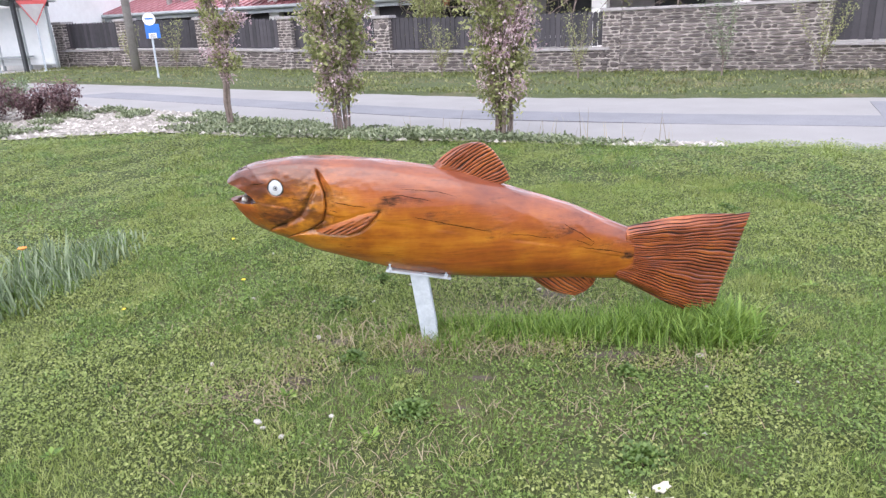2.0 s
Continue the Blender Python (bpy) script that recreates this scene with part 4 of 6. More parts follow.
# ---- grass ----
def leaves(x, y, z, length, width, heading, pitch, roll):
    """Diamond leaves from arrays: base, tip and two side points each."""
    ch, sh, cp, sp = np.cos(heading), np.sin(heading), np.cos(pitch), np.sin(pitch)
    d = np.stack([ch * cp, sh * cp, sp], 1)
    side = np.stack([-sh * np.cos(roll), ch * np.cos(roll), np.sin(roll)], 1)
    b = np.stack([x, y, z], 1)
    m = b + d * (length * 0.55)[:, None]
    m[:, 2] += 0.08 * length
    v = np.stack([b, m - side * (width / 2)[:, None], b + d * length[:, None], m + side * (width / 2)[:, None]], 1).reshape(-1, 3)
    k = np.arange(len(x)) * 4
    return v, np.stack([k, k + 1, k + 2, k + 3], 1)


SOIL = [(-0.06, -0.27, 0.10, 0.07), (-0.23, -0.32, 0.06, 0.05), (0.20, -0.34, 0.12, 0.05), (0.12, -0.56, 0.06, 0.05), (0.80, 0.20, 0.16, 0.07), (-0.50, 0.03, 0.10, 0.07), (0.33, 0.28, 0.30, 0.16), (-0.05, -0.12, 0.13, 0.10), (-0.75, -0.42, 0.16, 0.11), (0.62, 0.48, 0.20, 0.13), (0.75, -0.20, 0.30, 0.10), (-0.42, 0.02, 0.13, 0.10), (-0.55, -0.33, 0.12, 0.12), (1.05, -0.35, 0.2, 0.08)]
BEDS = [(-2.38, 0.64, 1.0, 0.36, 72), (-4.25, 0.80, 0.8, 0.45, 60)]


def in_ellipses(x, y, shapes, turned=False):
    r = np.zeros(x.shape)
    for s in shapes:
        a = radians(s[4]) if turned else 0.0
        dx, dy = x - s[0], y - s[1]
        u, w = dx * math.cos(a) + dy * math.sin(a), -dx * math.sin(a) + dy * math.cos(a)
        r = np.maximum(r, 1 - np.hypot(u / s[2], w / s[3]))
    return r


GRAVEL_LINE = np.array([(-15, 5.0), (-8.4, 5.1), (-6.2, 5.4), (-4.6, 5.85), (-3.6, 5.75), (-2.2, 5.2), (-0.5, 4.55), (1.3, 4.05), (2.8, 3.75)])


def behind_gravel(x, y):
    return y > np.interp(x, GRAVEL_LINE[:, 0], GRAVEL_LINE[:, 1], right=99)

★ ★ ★

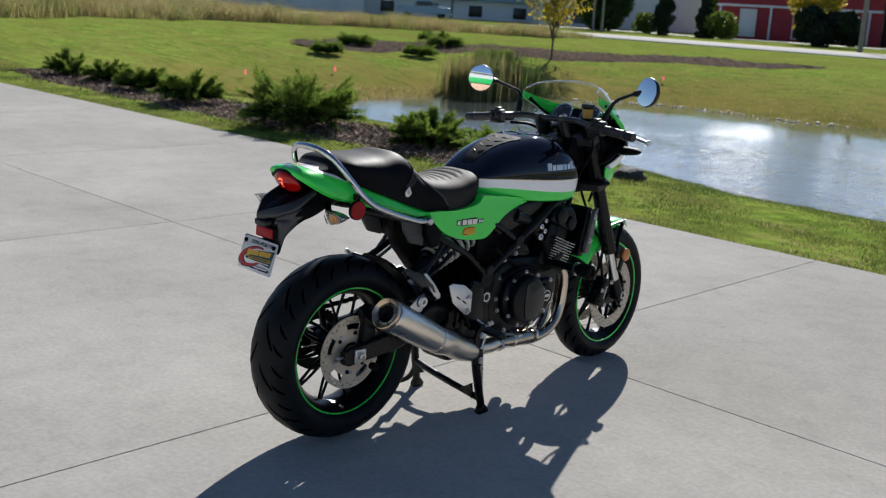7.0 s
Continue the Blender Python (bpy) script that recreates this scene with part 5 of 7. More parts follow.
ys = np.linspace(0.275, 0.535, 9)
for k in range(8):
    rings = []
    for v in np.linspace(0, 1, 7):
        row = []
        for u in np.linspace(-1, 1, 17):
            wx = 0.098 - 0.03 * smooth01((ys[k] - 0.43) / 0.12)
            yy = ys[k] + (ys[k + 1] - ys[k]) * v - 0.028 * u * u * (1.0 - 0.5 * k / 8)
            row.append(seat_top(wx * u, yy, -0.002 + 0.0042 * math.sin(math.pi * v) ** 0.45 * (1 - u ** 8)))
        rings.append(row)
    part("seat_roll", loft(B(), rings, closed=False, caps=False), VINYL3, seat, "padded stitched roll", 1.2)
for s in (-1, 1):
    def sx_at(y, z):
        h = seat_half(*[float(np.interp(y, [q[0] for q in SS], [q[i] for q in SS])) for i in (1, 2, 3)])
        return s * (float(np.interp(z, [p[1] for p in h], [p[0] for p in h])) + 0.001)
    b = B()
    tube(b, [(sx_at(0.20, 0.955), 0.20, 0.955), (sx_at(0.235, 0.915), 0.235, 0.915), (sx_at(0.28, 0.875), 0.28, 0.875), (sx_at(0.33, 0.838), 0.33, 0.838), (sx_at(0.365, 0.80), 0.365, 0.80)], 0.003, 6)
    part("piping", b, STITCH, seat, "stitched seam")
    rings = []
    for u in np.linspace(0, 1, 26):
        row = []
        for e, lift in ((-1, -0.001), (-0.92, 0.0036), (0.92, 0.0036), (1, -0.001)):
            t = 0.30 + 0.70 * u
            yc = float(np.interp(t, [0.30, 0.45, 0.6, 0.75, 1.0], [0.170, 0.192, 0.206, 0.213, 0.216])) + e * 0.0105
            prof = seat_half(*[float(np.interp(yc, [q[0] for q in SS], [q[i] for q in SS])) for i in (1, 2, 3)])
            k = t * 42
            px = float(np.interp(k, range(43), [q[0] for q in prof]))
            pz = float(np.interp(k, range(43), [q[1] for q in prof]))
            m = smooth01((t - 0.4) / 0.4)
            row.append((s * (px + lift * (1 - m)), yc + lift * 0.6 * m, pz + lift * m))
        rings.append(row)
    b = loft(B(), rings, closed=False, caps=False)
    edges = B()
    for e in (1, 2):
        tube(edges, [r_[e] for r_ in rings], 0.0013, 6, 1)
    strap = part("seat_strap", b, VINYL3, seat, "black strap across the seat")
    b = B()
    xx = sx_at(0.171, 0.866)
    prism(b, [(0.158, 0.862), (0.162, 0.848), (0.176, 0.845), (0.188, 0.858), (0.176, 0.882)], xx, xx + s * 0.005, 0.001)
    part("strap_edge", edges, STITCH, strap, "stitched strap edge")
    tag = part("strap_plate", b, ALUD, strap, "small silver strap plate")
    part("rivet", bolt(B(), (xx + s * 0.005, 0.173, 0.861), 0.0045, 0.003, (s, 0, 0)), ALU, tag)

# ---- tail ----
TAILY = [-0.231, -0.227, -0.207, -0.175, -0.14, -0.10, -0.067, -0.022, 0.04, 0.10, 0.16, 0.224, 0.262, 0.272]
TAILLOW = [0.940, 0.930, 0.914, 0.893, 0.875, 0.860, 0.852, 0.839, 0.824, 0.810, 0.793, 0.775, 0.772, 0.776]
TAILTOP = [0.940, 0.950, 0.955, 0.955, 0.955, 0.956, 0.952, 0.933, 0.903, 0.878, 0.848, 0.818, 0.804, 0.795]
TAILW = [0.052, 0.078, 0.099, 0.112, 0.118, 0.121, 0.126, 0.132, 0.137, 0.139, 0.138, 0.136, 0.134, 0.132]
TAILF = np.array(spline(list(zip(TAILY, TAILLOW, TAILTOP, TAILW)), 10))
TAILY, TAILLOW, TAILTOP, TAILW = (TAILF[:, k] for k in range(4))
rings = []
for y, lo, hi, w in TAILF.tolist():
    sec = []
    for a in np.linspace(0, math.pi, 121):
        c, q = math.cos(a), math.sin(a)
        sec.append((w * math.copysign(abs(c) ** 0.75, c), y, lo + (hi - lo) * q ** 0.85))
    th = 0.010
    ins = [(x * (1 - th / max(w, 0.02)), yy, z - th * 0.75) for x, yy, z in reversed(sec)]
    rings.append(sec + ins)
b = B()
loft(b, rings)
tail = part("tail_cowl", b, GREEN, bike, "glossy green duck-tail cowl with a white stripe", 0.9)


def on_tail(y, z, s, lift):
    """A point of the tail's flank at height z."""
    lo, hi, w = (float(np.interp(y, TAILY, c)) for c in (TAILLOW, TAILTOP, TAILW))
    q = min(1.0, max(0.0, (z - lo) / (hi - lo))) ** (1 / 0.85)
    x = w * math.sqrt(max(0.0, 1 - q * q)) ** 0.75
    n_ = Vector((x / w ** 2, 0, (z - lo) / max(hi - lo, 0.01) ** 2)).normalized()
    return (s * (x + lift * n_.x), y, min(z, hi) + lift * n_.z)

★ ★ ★

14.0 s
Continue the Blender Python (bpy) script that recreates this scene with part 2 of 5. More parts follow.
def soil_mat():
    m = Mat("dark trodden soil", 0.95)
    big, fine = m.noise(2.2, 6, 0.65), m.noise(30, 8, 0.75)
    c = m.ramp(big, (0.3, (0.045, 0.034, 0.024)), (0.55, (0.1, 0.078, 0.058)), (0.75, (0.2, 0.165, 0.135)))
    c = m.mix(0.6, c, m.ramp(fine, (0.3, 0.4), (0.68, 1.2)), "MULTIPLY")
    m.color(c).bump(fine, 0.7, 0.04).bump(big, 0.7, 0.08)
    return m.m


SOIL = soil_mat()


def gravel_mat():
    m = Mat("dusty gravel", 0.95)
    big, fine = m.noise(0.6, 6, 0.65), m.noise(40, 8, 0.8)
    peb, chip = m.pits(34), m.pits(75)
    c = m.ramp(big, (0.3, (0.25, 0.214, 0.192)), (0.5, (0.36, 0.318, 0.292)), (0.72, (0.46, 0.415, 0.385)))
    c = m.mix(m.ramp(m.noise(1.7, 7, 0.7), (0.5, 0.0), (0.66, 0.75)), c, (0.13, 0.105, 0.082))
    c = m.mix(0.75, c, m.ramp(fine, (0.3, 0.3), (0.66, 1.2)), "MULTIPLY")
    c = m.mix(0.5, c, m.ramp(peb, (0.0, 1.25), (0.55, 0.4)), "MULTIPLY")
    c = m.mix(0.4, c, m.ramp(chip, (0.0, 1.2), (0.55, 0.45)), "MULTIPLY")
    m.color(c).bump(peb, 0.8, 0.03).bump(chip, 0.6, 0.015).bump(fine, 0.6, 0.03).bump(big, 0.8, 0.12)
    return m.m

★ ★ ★

● Exercise prompt: Above are the records; from them, give again exactly the lines from the one containing "6. More parts follow." through the one containing "0.8, 0.45, 60)]", both included.

● Reply:
Continue the Blender Python (bpy) script that recreates this scene with part 4 of 6. More parts follow.
# ---- grass ----
def leaves(x, y, z, length, width, heading, pitch, roll):
    """Diamond leaves from arrays: base, tip and two side points each."""
    ch, sh, cp, sp = np.cos(heading), np.sin(heading), np.cos(pitch), np.sin(pitch)
    d = np.stack([ch * cp, sh * cp, sp], 1)
    side = np.stack([-sh * np.cos(roll), ch * np.cos(roll), np.sin(roll)], 1)
    b = np.stack([x, y, z], 1)
    m = b + d * (length * 0.55)[:, None]
    m[:, 2] += 0.08 * length
    v = np.stack([b, m - side * (width / 2)[:, None], b + d * length[:, None], m + side * (width / 2)[:, None]], 1).reshape(-1, 3)
    k = np.arange(len(x)) * 4
    return v, np.stack([k, k + 1, k + 2, k + 3], 1)


SOIL = [(-0.06, -0.27, 0.10, 0.07), (-0.23, -0.32, 0.06, 0.05), (0.20, -0.34, 0.12, 0.05), (0.12, -0.56, 0.06, 0.05), (0.80, 0.20, 0.16, 0.07), (-0.50, 0.03, 0.10, 0.07), (0.33, 0.28, 0.30, 0.16), (-0.05, -0.12, 0.13, 0.10), (-0.75, -0.42, 0.16, 0.11), (0.62, 0.48, 0.20, 0.13), (0.75, -0.20, 0.30, 0.10), (-0.42, 0.02, 0.13, 0.10), (-0.55, -0.33, 0.12, 0.12), (1.05, -0.35, 0.2, 0.08)]
BEDS = [(-2.38, 0.64, 1.0, 0.36, 72), (-4.25, 0.80, 0.8, 0.45, 60)]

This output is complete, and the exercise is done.